Plis. Ese es el sonido que escuché el lunes cuando se fue la luz. En el cuadro de mando todos los interruptores estaban hacia arriba. Pensé que volvería en un rato. Pero lo único que duró un rato fue ese pensamiento.
15 minutos después, mis compañeros de carrera advierten, en un whatsapp, de que la luz se ha ido en toda España. A partir de ahí, la información se precipita como una tormenta de verano: inesperada e implacable: en Canarias tienen luz. En Portugal, no. En Andorra y el sur de Francia hay algunos cortes. En algunas zonas de Valladolid no hay agua. Los teléfonos empiezan a fallar.

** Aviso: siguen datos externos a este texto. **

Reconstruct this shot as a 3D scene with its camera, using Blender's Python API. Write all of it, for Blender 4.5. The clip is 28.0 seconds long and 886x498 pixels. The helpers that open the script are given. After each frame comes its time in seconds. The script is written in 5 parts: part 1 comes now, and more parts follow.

Lo primero que hago es mirar la batería del móvil. Está al 50 %. Lo enchufo al portátil para que cargue, que la cosa tiene mala pinta. ¿Será un ataque? ¿De qué tipo? ¿Qué está pasando exactamente?
Busco un transistor. No lo encuentro. Declaro mi odio eterno a todos esos aparatejos que se convierten en poco más que plástico inerte cuando no tienes dónde enchufarlos.
Recibo algún mensaje más alarmante: hablan de una situación equiparable a la de las Torres Gemelas, de cuidar a nuestras familias…
Consigo hablar con mis padres por whatsapp. Me quedo más tranquila. No puedo dejar de pensar en las personas que se hayan quedado atrapadas en un ascensor oscuro. ¡Y con este calor!
Voy al súper. La comida no me preocupa demasiado: tengo vitrocerámica y, además, dos fogones de gas. Lo malo es que tengo que comprar papel higiénico. Voy a parecer una histérica que quiere hacer acopio. Casi supone un alivio ver que no será así: no atienden, están cerrando.
De vuelta a casa, insisto con la búsqueda de un transistor. No aparece. Eso sí, linternas tengo unas cuantas. Les cambio las pilas. Solo consigo que funcione una.
A lo tonto ya son las dos. Más o menos me mantengo informada. No quiero gastar mucha batería del móvil, pero aún funciona internet. Decido ir a por mi hija al cole. Me confirman que no están dando clase con normalidad, así que me la traigo a casa. Por el camino entran los últimos whastapp. Escribo otros que ya quedan sin enviar.
Cuando entramos en la cocina, mi hija me pregunta: «¿Por qué guardas este envase de leche en la estantería?». «¡El tetrabrik, claro!», pienso. Le contesto con una alegría impropia para la situación: «Porque es un transistor». Lo enciendo.
Intento llamar por whatsapp sin éxito. No puedo hablar con mis padres, pero sé que están bien. Mi marido está volviendo de Santander y ya está cerca de casa. En la radio explican que hay causas posibles para el cero energético que no tienen nada que ver con un ataque. Hasta cerca de las once de la noche no consigo escuchar ninguna referencia a Galicia, pero estar informada, y conectada con el mundo, tranquiliza.
No hay nada que hacer, así que me pongo a pintar la puerta del garaje (me ha quedado como nueva) mientras mi hija saca una silla de la cocina para estudiar geografía sentada a mi lado. Al rato, llega mi marido. Localizamos un súper abierto. Compramos el papel higiénico. Hacemos la cena. Hablamos un rato a la luz de una vela. Nos vamos pronto a la cama.
He dormido mal. «It wears me out», que cantaba Radiohead en «Fake plastic trees». Sí, me desgasta vernos tan dependientes de algo que no podemos controlar, tan vulnerables, tan poca cosa.
Me despierto pensando que necesito un generador, o un acumulador, o baterías solares. Y un sistema de comunicación que no falle a las primeras de cambio. Y pilas. Y dinero en efectivo.
En la prensa empieza el conteo de muertos. A lo mejor lo del generador no es buena idea. Tres muertos en Taboadela (Ourense) por la mala combustión de uno me recuerdan la frase de Tyler Durden en El Club de la lucha: «Las cosas que posees terminan poseyéndote». No sé cómo no lo he pensado antes. Si lo dice Brad Pitt, tiene que ser cierto.